I tried to understand Bootstrap resampling to estimate parameters, construct confidence intervals, and quantify uncertainties without making assumptions about the data’s underlying distribution, providing robust and distribution-free statistical inference.
Its a statistical technique used to estimate the distribution of a statistic by resampling with replacement from the observed data. In simpler terms, it’s like simulating multiple hypothetical scenarios based on the existing data to understand the range of possibilities.
I wrote a Python code for bootstrap resampling
-
- The code starts by extracting the data for % INACTIVE, % OBESE, and % DIABETIC from the merged_df DataFrame. These extracted data arrays are inactive_data, obese_data, and diabetic_data respectively.
- Bootstrap Resampling Function (calculate_bootstrap_ci):
- The calculate_bootstrap_ci function performs the core bootstrap resampling operation. It takes a data array as input.

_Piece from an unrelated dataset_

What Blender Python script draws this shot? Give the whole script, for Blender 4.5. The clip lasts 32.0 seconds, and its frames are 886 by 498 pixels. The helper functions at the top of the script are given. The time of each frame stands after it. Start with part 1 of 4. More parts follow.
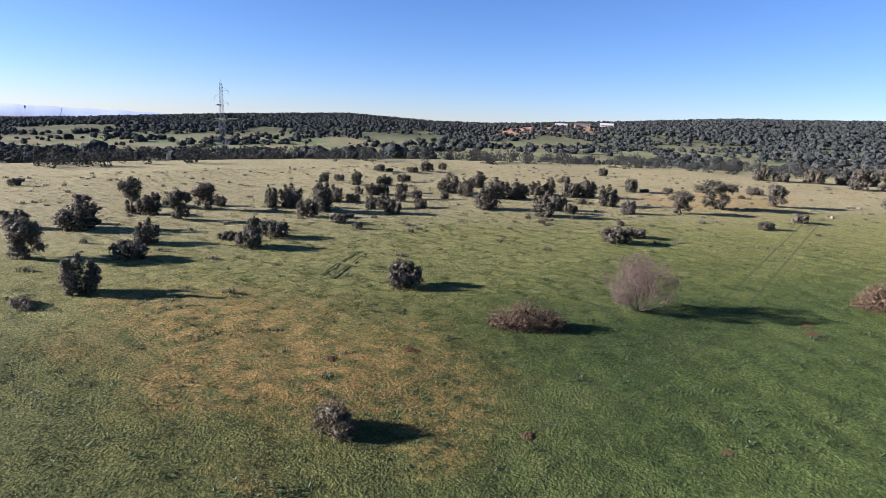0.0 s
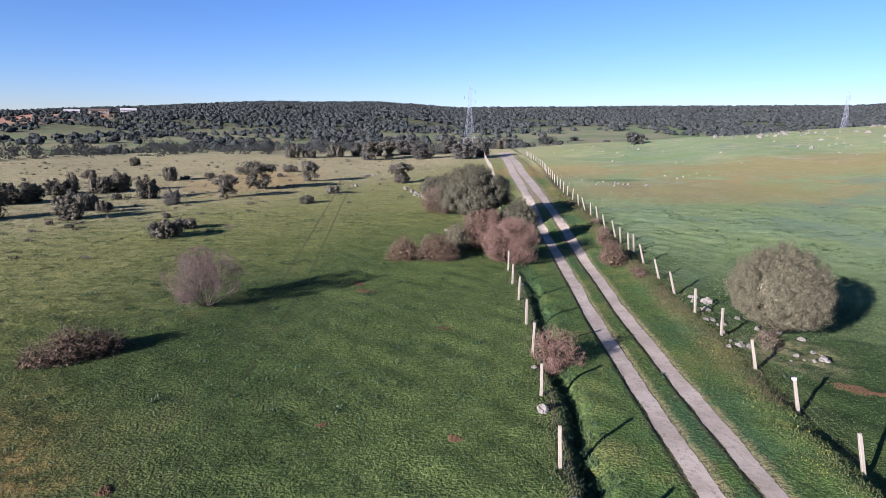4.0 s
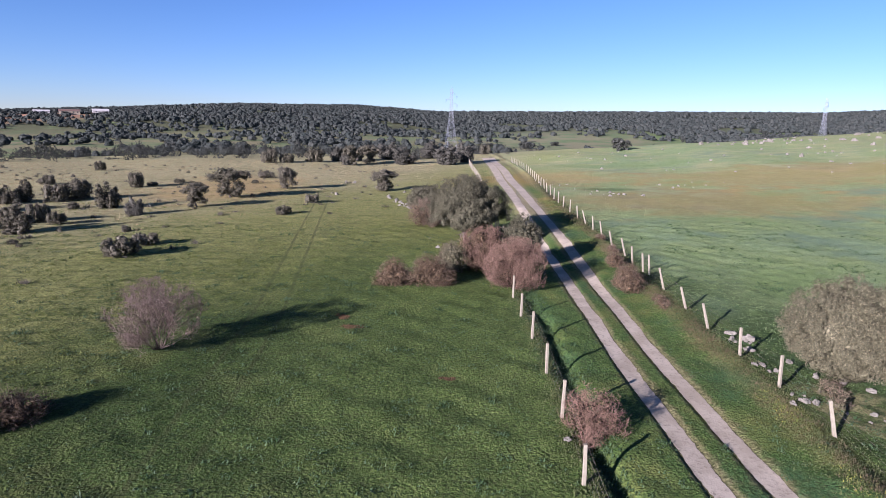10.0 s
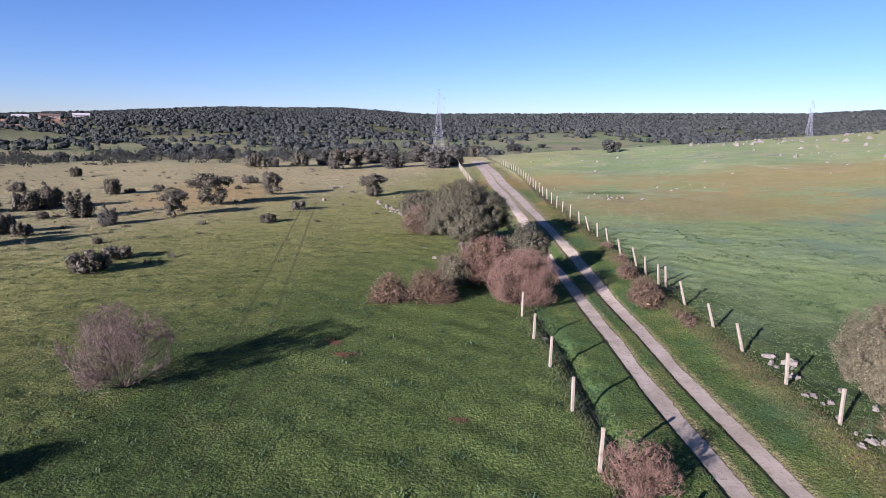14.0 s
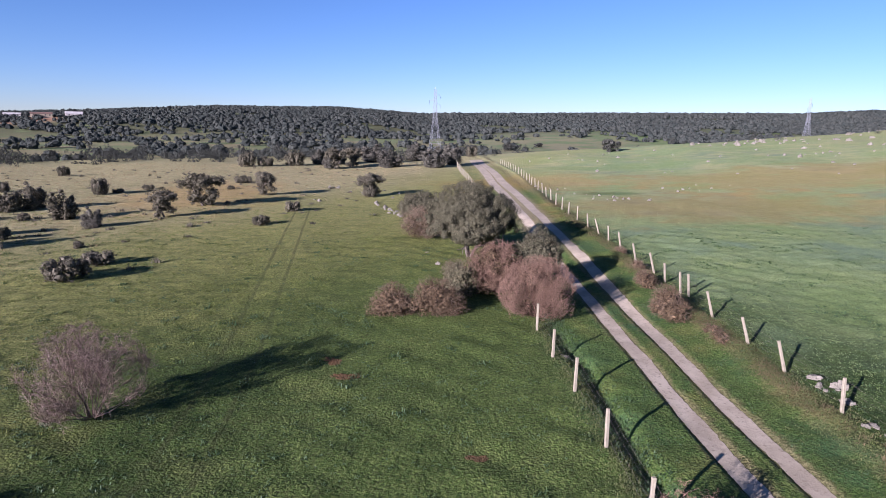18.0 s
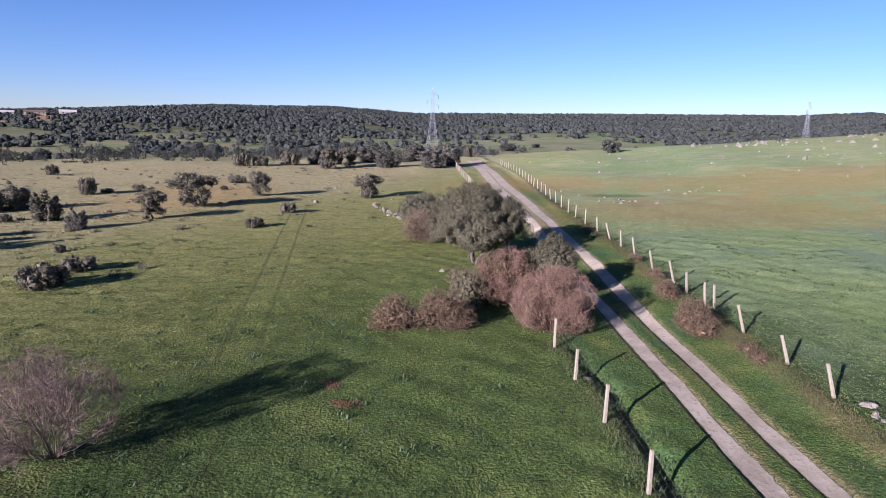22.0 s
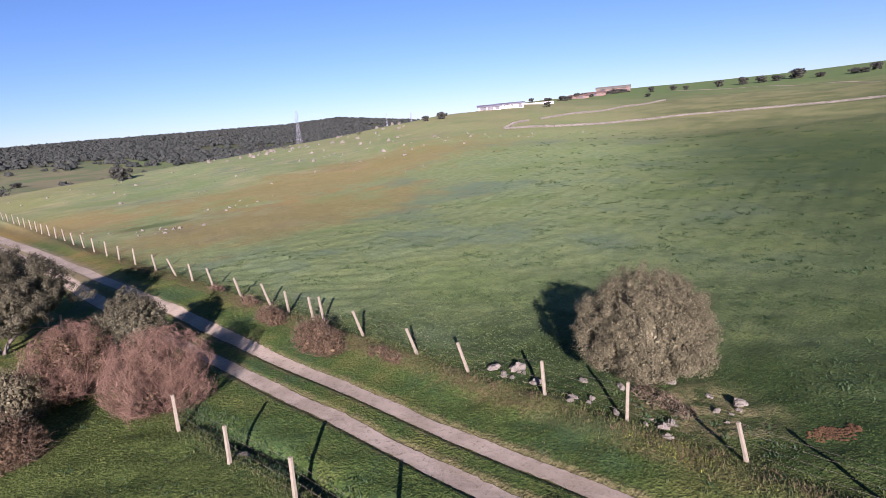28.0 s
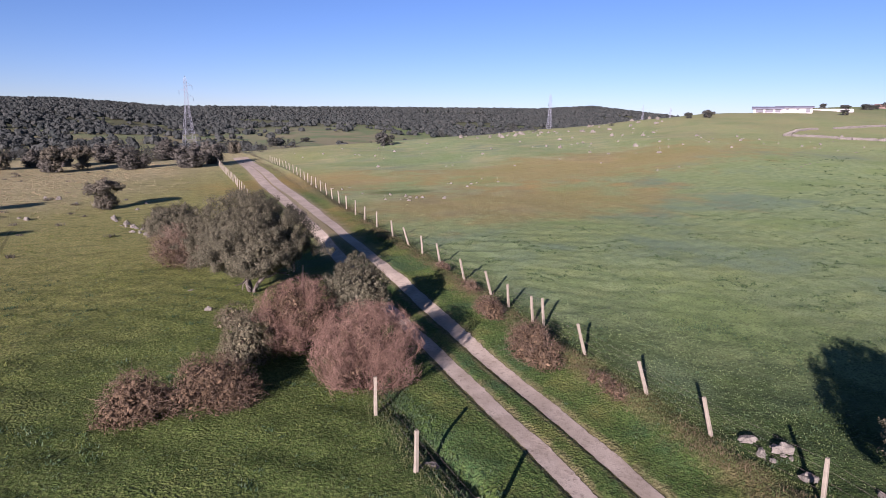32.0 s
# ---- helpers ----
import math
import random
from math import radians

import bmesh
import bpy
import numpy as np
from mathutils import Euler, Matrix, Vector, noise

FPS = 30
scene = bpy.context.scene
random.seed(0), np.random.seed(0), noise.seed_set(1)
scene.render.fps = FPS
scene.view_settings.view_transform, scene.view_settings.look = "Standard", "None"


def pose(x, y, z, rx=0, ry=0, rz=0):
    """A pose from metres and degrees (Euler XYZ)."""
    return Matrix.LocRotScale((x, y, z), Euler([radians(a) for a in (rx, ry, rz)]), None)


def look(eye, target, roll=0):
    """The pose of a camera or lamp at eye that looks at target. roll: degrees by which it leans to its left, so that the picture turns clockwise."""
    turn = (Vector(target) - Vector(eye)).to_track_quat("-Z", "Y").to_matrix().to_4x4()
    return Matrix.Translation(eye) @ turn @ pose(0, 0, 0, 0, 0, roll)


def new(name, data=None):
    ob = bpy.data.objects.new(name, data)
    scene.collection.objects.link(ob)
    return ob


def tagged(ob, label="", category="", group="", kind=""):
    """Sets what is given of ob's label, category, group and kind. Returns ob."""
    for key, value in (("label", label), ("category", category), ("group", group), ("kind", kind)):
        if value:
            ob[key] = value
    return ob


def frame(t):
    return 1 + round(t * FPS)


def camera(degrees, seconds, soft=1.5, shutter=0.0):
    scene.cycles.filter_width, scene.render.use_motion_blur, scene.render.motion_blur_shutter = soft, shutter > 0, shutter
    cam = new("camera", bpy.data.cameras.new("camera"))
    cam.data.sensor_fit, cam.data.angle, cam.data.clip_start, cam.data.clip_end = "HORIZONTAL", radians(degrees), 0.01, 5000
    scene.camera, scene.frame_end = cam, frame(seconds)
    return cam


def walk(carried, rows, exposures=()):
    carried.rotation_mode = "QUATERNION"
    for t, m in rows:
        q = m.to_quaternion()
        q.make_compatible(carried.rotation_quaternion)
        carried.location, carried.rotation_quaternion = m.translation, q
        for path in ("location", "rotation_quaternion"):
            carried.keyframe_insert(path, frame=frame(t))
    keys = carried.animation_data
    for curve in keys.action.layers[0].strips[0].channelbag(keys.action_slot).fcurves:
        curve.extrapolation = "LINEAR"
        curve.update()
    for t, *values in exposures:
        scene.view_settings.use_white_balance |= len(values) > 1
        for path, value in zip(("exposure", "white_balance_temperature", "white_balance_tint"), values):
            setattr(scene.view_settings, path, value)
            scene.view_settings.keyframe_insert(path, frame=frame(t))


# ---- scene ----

- In a loop, it generates num_samples bootstrap samples by randomly selecting data points from the input data array with replacement.
- For each bootstrap sample, it calculates the mean and stores it in the bootstrap_means list.
- Confidence Interval Calculation:
- After generating the bootstrap means, the function calculates the 95% confidence interval using percentiles. The lower bound is the 2.5th percentile, and the upper bound is the 97.5th percentile of the bootstrap_means list.
Finally calculated confidence intervals for % INACTIVE, % OBESE, and % DIABETIC
% INACTIVE: Between 14.61% and 14.94% of the population is inactive. This suggests that a significant portion of the population is not engaging in physical activity.
% OBESE: Between 18.14% and 18.35% of the population is obese. This indicates a relatively high prevalence of obesity in the population.
% DIABETIC: Between 7.04% and 7.19% of the population has diabetes. This gives you an estimate of the proportion of people affected by diabetes in your dataset.